**TASK PROMPT**:
Copy out all of the material, matching it word for word.
— Start of GIVEN MATERIAL —
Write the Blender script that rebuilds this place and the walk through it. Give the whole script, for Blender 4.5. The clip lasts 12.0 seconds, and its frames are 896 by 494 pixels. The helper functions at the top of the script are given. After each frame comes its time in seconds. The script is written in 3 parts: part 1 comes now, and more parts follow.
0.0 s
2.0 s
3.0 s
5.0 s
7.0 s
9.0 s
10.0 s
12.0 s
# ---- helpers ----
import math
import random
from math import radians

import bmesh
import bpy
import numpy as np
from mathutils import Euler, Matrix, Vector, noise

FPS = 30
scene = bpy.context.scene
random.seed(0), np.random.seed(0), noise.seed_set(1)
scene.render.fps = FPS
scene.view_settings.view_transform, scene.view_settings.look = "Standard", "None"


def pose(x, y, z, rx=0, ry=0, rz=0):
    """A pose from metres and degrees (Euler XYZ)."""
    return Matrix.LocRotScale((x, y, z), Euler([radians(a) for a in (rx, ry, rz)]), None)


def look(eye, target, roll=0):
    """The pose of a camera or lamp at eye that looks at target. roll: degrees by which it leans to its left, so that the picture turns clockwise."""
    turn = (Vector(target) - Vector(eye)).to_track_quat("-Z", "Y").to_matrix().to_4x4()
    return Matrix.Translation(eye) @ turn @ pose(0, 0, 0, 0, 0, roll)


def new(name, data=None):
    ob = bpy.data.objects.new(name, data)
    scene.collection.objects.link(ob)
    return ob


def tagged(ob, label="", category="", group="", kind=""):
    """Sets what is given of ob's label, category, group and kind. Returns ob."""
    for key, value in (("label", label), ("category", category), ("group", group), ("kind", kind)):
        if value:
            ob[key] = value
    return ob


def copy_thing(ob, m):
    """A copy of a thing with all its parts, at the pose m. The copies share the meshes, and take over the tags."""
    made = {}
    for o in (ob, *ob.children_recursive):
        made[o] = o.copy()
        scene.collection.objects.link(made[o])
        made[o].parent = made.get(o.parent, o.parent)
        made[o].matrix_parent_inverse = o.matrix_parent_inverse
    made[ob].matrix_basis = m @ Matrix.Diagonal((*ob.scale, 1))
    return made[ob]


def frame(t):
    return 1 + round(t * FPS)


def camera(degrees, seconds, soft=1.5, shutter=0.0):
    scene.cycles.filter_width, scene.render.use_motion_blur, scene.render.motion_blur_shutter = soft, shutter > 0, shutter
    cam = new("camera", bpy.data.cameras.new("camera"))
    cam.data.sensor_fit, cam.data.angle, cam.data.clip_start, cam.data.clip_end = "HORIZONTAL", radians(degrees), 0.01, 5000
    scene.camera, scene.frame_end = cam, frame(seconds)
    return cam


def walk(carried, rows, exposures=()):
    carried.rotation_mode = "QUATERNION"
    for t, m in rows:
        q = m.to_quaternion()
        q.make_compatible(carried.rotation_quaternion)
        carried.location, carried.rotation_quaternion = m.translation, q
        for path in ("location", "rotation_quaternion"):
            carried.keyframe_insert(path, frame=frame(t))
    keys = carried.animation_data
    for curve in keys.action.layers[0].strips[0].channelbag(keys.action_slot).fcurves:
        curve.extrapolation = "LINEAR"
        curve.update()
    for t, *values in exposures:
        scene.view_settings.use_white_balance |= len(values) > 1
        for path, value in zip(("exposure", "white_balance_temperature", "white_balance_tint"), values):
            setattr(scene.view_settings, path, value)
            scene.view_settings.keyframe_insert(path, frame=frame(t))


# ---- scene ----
— End of GIVEN MATERIAL —
**EXERCISE RESULT**:
Write the Blender script that rebuilds this place and the walk through it. Give the whole script, for Blender 4.5. The clip lasts 12.0 seconds, and its frames are 896 by 494 pixels. The helper functions at the top of the script are given. After each frame comes its time in seconds. The script is written in 3 parts: part 1 comes now, and more parts follow.
0.0 s
2.0 s
3.0 s
5.0 s
7.0 s
9.0 s
10.0 s
12.0 s
# ---- helpers ----
import math
import random
from math import radians

import bmesh
import bpy
import numpy as np
from mathutils import Euler, Matrix, Vector, noise

FPS = 30
scene = bpy.context.scene
random.seed(0), np.random.seed(0), noise.seed_set(1)
scene.render.fps = FPS
scene.view_settings.view_transform, scene.view_settings.look = "Standard", "None"


def pose(x, y, z, rx=0, ry=0, rz=0):
    """A pose from metres and degrees (Euler XYZ)."""
    return Matrix.LocRotScale((x, y, z), Euler([radians(a) for a in (rx, ry, rz)]), None)


def look(eye, target, roll=0):
    """The pose of a camera or lamp at eye that looks at target. roll: degrees by which it leans to its left, so that the picture turns clockwise."""
    turn = (Vector(target) - Vector(eye)).to_track_quat("-Z", "Y").to_matrix().to_4x4()
    return Matrix.Translation(eye) @ turn @ pose(0, 0, 0, 0, 0, roll)


def new(name, data=None):
    ob = bpy.data.objects.new(name, data)
    scene.collection.objects.link(ob)
    return ob


def tagged(ob, label="", category="", group="", kind=""):
    """Sets what is given of ob's label, category, group and kind. Returns ob."""
    for key, value in (("label", label), ("category", category), ("group", group), ("kind", kind)):
        if value:
            ob[key] = value
    return ob


def copy_thing(ob, m):
    """A copy of a thing with all its parts, at the pose m. The copies share the meshes, and take over the tags."""
    made = {}
    for o in (ob, *ob.children_recursive):
        made[o] = o.copy()
        scene.collection.objects.link(made[o])
        made[o].parent = made.get(o.parent, o.parent)
        made[o].matrix_parent_inverse = o.matrix_parent_inverse
    made[ob].matrix_basis = m @ Matrix.Diagonal((*ob.scale, 1))
    return made[ob]


def frame(t):
    return 1 + round(t * FPS)


def camera(degrees, seconds, soft=1.5, shutter=0.0):
    scene.cycles.filter_width, scene.render.use_motion_blur, scene.render.motion_blur_shutter = soft, shutter > 0, shutter
    cam = new("camera", bpy.data.cameras.new("camera"))
    cam.data.sensor_fit, cam.data.angle, cam.data.clip_start, cam.data.clip_end = "HORIZONTAL", radians(degrees), 0.01, 5000
    scene.camera, scene.frame_end = cam, frame(seconds)
    return cam


def walk(carried, rows, exposures=()):
    carried.rotation_mode = "QUATERNION"
    for t, m in rows:
        q = m.to_quaternion()
        q.make_compatible(carried.rotation_quaternion)
        carried.location, carried.rotation_quaternion = m.translation, q
        for path in ("location", "rotation_quaternion"):
            carried.keyframe_insert(path, frame=frame(t))
    keys = carried.animation_data
    for curve in keys.action.layers[0].strips[0].channelbag(keys.action_slot).fcurves:
        curve.extrapolation = "LINEAR"
        curve.update()
    for t, *values in exposures:
        scene.view_settings.use_white_balance |= len(values) > 1
        for path, value in zip(("exposure", "white_balance_temperature", "white_balance_tint"), values):
            setattr(scene.view_settings, path, value)
            scene.view_settings.keyframe_insert(path, frame=frame(t))


# ---- scene ----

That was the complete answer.